Chief operating officer
Evida

Education
BSc in Mechanical Engineering from Imperial College London;
MBA from Warwick Business School

Career highlights
Beginning as an engineer with Zeneca, Power’s career in automotive began with a stint as business development director with London Taxi. He has held a number of positions within low-carbon vehicle specialists including Modec, one80 and Zemotive. He joined Evida last year.

Q&A Fuelling the future

How do you think the market for pure EVs is going to develop?
DR: I think EVs are going to be a much more common sight in metropolitan areas for all sorts of reasons: noise, environment, ease of use, plug and play. Rural areas are a challenge but the big cities of the world will lead the way.

So the entry niche is for relatively small city cars that aren’t intended to go long distances?
DR: Initially, that’s my perception. They would have a range of less than 100-150km, they’d be at a price that’s attractive and they’d be easy to use and charge.
TP: It’s going to take a change in behaviour and those happen over a long time. So I think we’ll see quite a gradual take-up of EVs, primarily as a second car to start with. But once you’ve got an EV in a family, I think most of the journeys they take - which we know are the short ones - will naturally be in that.
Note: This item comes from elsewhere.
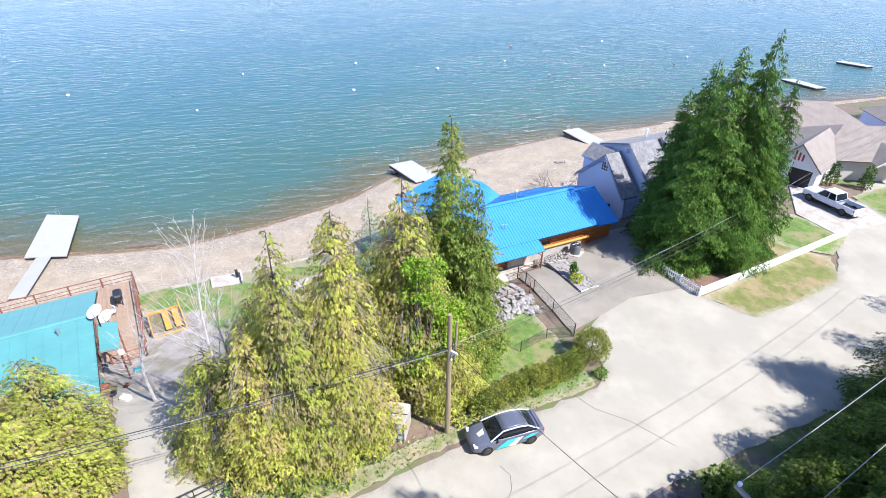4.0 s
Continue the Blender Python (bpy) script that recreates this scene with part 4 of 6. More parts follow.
def slat_box():
    b = thing("slatted_box", frame_at(1.25, 13.7, 4.5, 0.98, -0.2), "dark slatted wooden box on short legs", "box")
    for j in range(2):
        y0, z0 = j * 1.05, 0.85 + 0.22 * j
        for i in range(6):
            part("slat", boxed((i * 0.2, y0, z0 + 0.02 * j), (i * 0.2 + 0.17, y0 + 1.02, z0 + 0.06 + 0.02 * j), 0.008), M["darkslat"], b)
        for y in (y0 + 0.1, y0 + 0.85):
            part("bearer", boxed((0.0, y, z0 - 0.1), (1.18, y + 0.08, z0), 0.006), M["plank"], b)
    for x in (0.02, 1.08):
        for y in (0.1, 1.0, 1.92):
            part("leg", boxed((x, y, -0.2), (x + 0.09, y + 0.09, 0.76 if y < 1 else 0.96), 0.006), M["plank"], b)
    for z in (0.1, 0.45):
        part("side_board", boxed((1.17, 0.1, z), (1.2, 2.0, z + 0.2), 0.005), M["orange"], b)
        part("side_board", boxed((0.0, 0.07, z), (1.18, 0.1, z + 0.2), 0.005), M["orange"], b)
    return b


M["darkslat"] = surface("dark_stained_slats", two((0.06, 0.05, 0.055)), 2, 20, 0.6, 0.3, 0.01, vary=0.2)
slat_box()


# ---- poles and lines ----
def line(name, a, b, sag, r, mat, label):
    a, b = Vector(a), Vector(b)
    pts = [a.lerp(b, i / 20) - Vector((0, 0, 4 * sag * (i / 20) * (1 - i / 20))) for i in range(21)]
    return tagged(part(name, pipe(pts, r), mat), label, "cable", "overhead lines")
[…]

I have a suspicion that people will buy them as a second car but will end up using them as a primary vehicle and the conventional car will be kept for weekends or holiday use.
DR: I think we’ll see people come to the understanding that it’s a different car; not the car they’ve been used to for the past 70 years. You’ll have to adjust your life to reflect that. We might see people club sharing cars capable of longer distances - that would become a normal thing to do. Many people think that the ownership model will have to change too.
TP: It’s true that batteries are expensive, but that balances against the cost of running the car. You don’t buy 10 years’ worth of fuel when you buy a conventional vehicle. But some manufacturers, notably Renault, are moving towards a structure where you buy the vehicle and effectively rent the battery. I think that’s a very positive move.

Could there be mobile-phone-style tariff charging, where you pay for usage rather than for the vehicle itself?
TP: I think that mobile-phone approach is maybe 10 years ahead of its time, but some variation of that might well be the way the industry goes in future.
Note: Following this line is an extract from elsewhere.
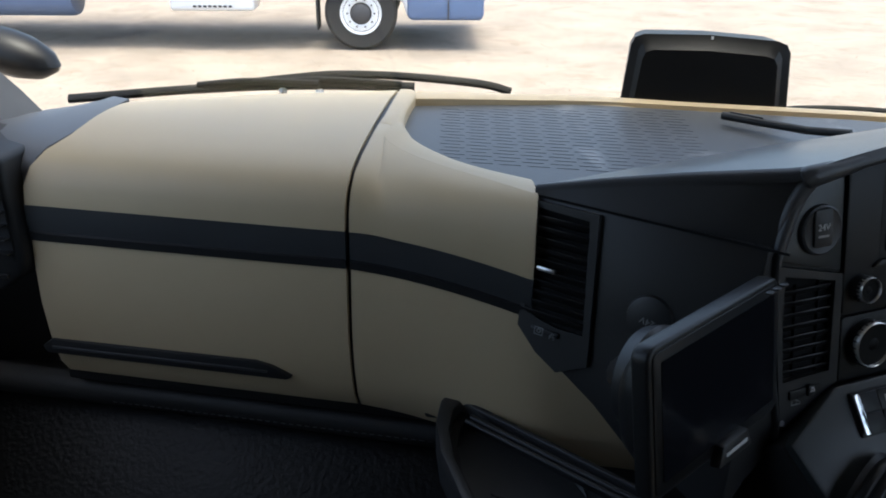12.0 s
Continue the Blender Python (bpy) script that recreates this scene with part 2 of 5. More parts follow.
def tube(path, radius, seg=12, closed=False, m=None, bm=None, flat=1.0):
    """A round bar along points; radius may be a list."""
    pts = [Vector(p) for p in path]
    n = len(pts)
    rad = radius if isinstance(radius, (list, tuple)) else [radius] * n
    loops, up = [], None
    for i in range(n):
        a = pts[(i - 1) % n] if closed or i else pts[0]
        c = pts[(i + 1) % n] if closed or i < n - 1 else pts[-1]
        d = (c - a).normalized()
        if up is None:
            up = d.orthogonal().normalized()
        up = (up - d * up.dot(d)).normalized()
        side = d.cross(up)
        loops.append([tuple(pts[i] + up * math.cos(2 * math.pi * k / seg) * rad[i] + side * math.sin(2 * math.pi * k / seg) * rad[i] * flat) for k in range(seg)])
    if closed:
        loops.append(loops[0])
    b = loft(loops, not closed, True)
    if closed:
        bmesh.ops.remove_doubles(b, verts=b.verts, dist=1e-6)
    return put(b, m, bm)


def rrect(x0, y0, x1, y1, r, seg=5):
    out = []
    for cx, cy, a in ((x1 - r, y1 - r, 0), (x0 + r, y1 - r, 90), (x0 + r, y0 + r, 180), (x1 - r, y0 + r, 270)):
        for k in range(seg + 1):
            t = radians(a + 90 * k / seg)
            out.append((cx + r * math.cos(t), cy + r * math.sin(t)))
    return out


def curve(pts, n=6):
    """A smooth line through points (Catmull-Rom)."""
    p = [Vector(q) for q in pts]
    p = [2 * p[0] - p[1]] + p + [2 * p[-1] - p[-2]]
    out = []
    for i in range(1, len(p) - 2):
        for k in range(n):
            t = k / n
            out.append(0.5 * (2 * p[i] + (p[i + 1] - p[i - 1]) * t + (2 * p[i - 1] - 5 * p[i] + 4 * p[i + 1] - p[i + 2]) * t * t + (3 * p[i] - p[i - 1] - 3 * p[i + 1] + p[i + 2]) * t ** 3))
    return [tuple(q) for q in out] + [tuple(p[-2])]


def ring(outer, inner, d0, d1, m=None, bm=None):
    """A frame between two outlines of equal length."""
    loops = [[(x, y, d) for x, y in pl] for pl, d in ((outer, d0), (outer, d1), (inner, d1), (inner, d0), (outer, d0))]
    b = loft(loops, False, True)
    bmesh.ops.remove_doubles(b, verts=b.verts, dist=1e-6)
    return put(b, m, bm)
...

Where does the scepticism about EVs come from?
DR: It’s a generational thing, in part. The baby-boom generation, of which I’m a member, was brought up thinking that a car is one of the primary possessions in your life and that all the variants - model type, engine size - were important status symbols. But the younger generation thinks differently. I talk to a lot of people in the 19-23 age group and the overwhelming feeling is that theyare fine with electric cars and they think of cars in general more as a way to get from A to B than I - and others of my generation - do.

So could car makers look at marketing directly to younger drivers, to get market penetration in the same way as mobile phones did?
DR: That could certainly happen; young people have a propensity to embrace these things. But if EVs are to follow the same trend as mobiles, you really would have to look at a more pay-as-you-go-type way of paying for them.